Tax changes to living-away-from-home allowances and benefits introduced into Parliament

A Bill introduced into the Parliament today will implement a range of improvements to Australia's tax laws, including those relating to living-away-from-home (LAFH) allowances and benefits, said Assistant Treasurer David Bradbury.

The Tax Laws Amendment (2012 Measures No. 4) Bill 2012 will reform the tax concession for LAFH allowances and benefits, clarify GST rules relating to incapacitated entities, and ensure that interest and penalties are not payable on changes as a result of recent amendments to the Consolidation regime.

The Bill will implement the two reforms to the tax concession for LAFH allowances and benefits that were announced as part of last year's Mid-Year Economic and Fiscal Outlook, and also the two reforms that were announced in this year's Budget.

"These reforms will better target the tax concession for LAFH allowances and benefits to people who are legitimately maintaining a home away from their actual home in Australia for an initial period," said Mr Bradbury.

The Government announced the following two reforms on 29 November 2011 as part of the Mid-Year Economic and Fiscal Outlook, and said on announcement that they would apply from 1 July 2012:

  • Temporary residents will need to be maintaining a home for their own use in Australia that they are required to live away from for work, to be able to access the tax concession; and
  • All individuals will need to substantiate their actual expenditure on accommodation and food.

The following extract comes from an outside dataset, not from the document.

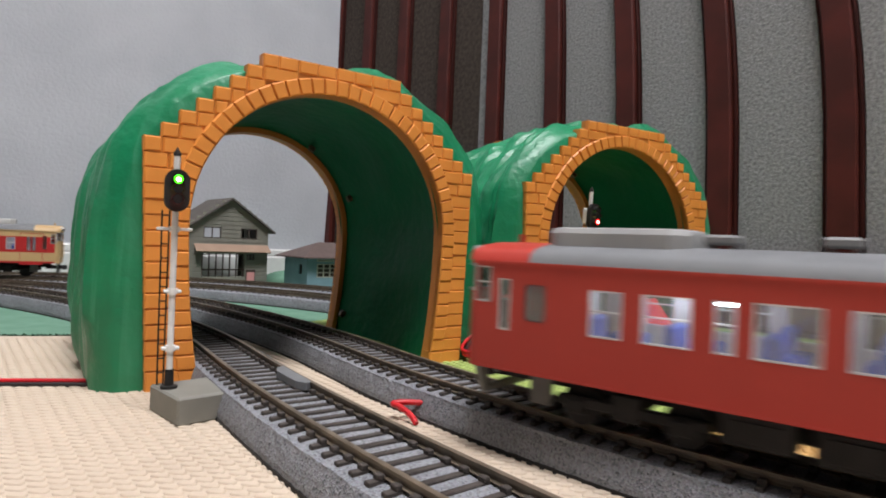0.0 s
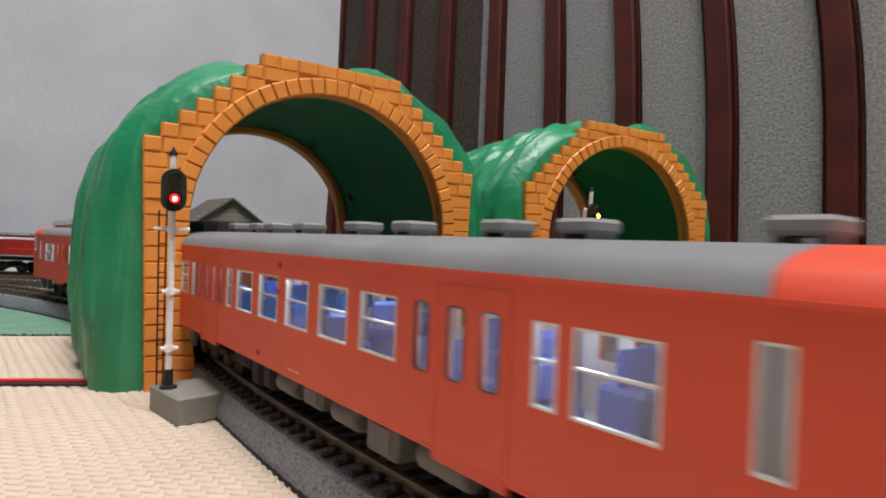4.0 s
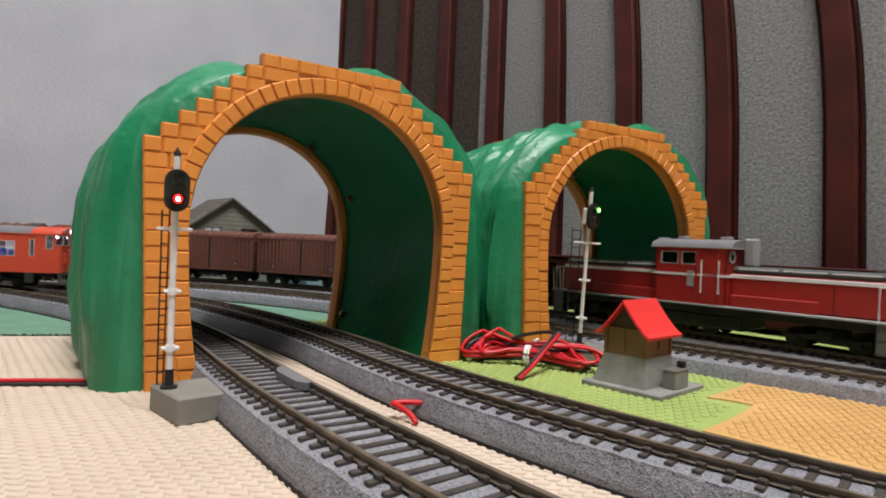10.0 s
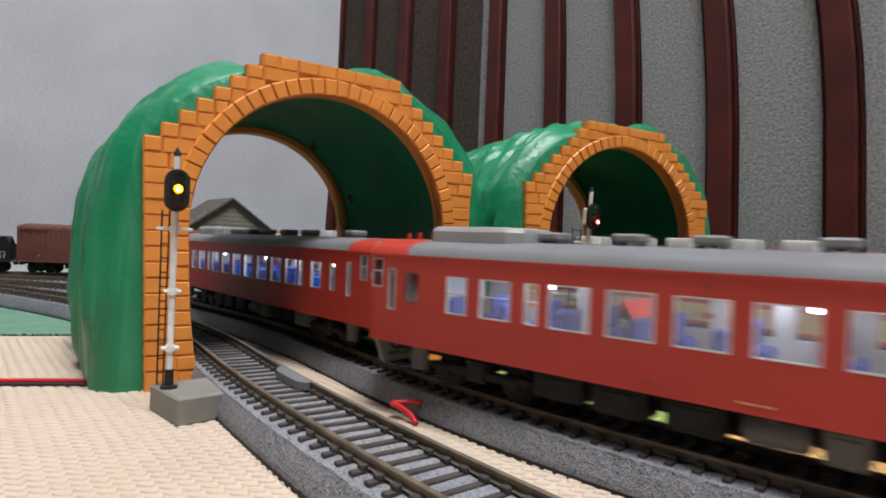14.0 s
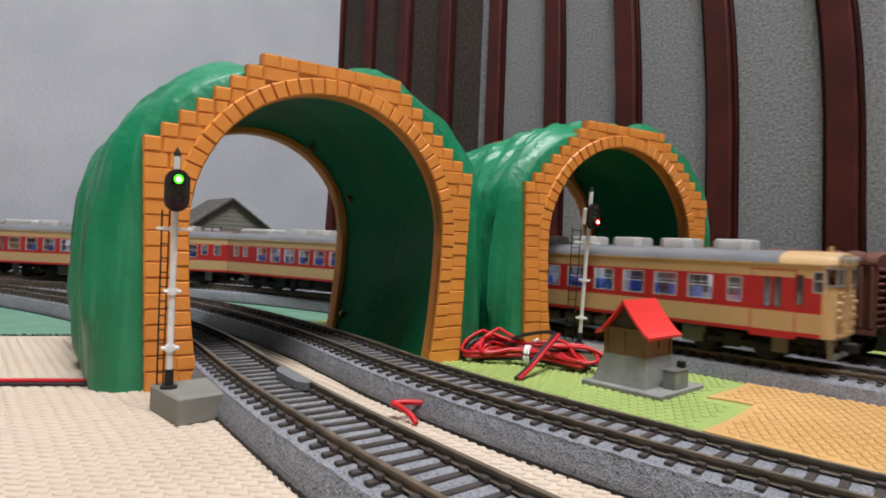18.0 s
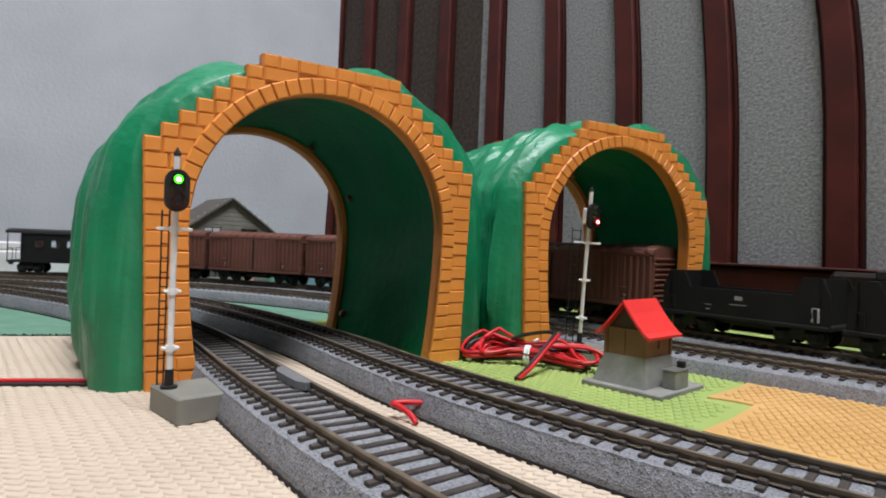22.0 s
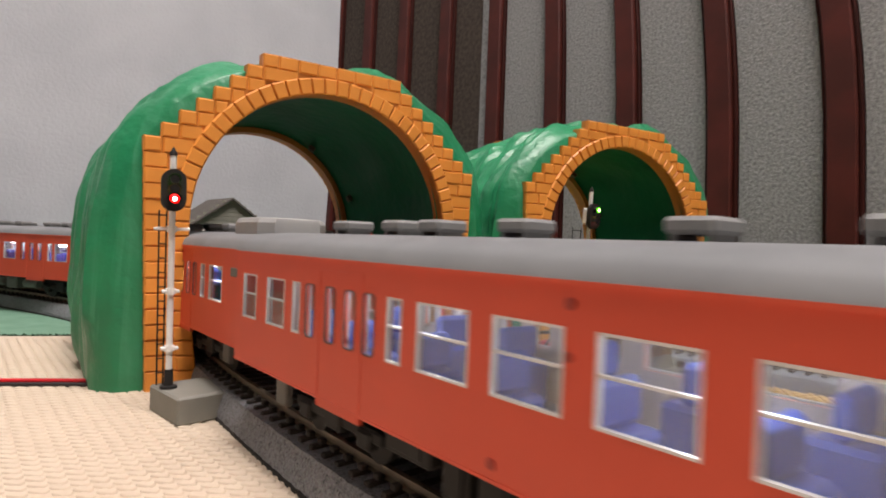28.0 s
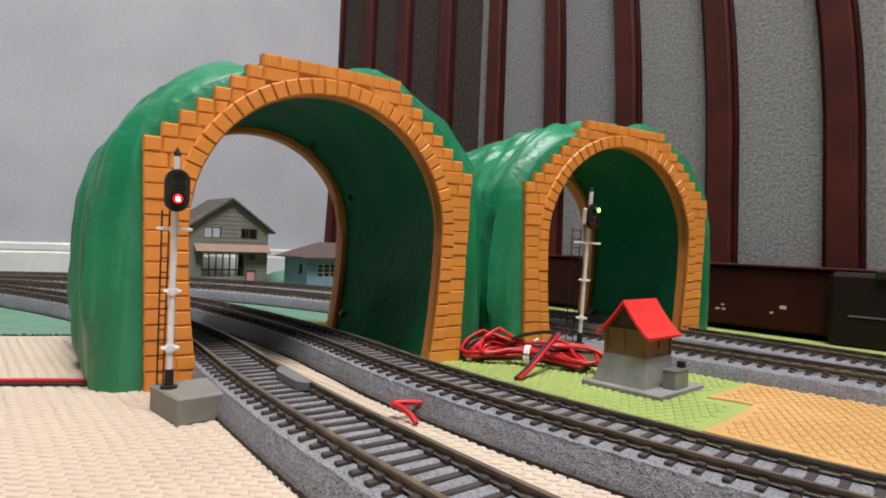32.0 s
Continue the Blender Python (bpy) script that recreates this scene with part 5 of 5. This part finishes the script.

The Government announced two additional reforms to the tax concession in this year's Budget on 8 May 2012, and said on announcement that they would apply from 1 July 2012 for arrangements entered into after Budget night, and from 1 July 2014 for arrangements entered into prior to that time:

  • Permanent residents will need to be maintaining a home for their own use in Australia that they are required to live away from for work, to be able to access the tax concession; and
  • There will be a 12-month time limit on how long all individuals (other than fly-in fly-out workers) can access the tax concession.

These reforms will not affect:

  • the tax concession for fly-in fly-out arrangements, as these employees will not be subject to the 12-month time limit;
  • the tax treatment of travel and meal allowances, which are provided to employees who have to travel from their usual place of work for short periods (generally up to 21 days);
  • the tax concessions that are provided for remote area fringe benefits.

The Government has held two extensive consultation processes in relation to these reforms.

In response to the submissions received, the Government has taken the decision to defer the start date of the reforms from 1July 2012 to 1 October 2012.

"This deferral will give employers and employees more time to prepare for the new arrangements," said Mr Bradbury.

In addition, a number of technical changes have been made to the amendments in response to feedback on the exposure draft of the legislation.

"Our reforms to the tax concession for LAFH allowances and benefits will ensure that this taxpayer-funded tax break can't be misused or exploited," said Mr Bradbury.

"The tax concession will continue to support people who are bearing additional costs because they have to maintain a home away from their actual home in Australia for work purposes, for up to 12 months."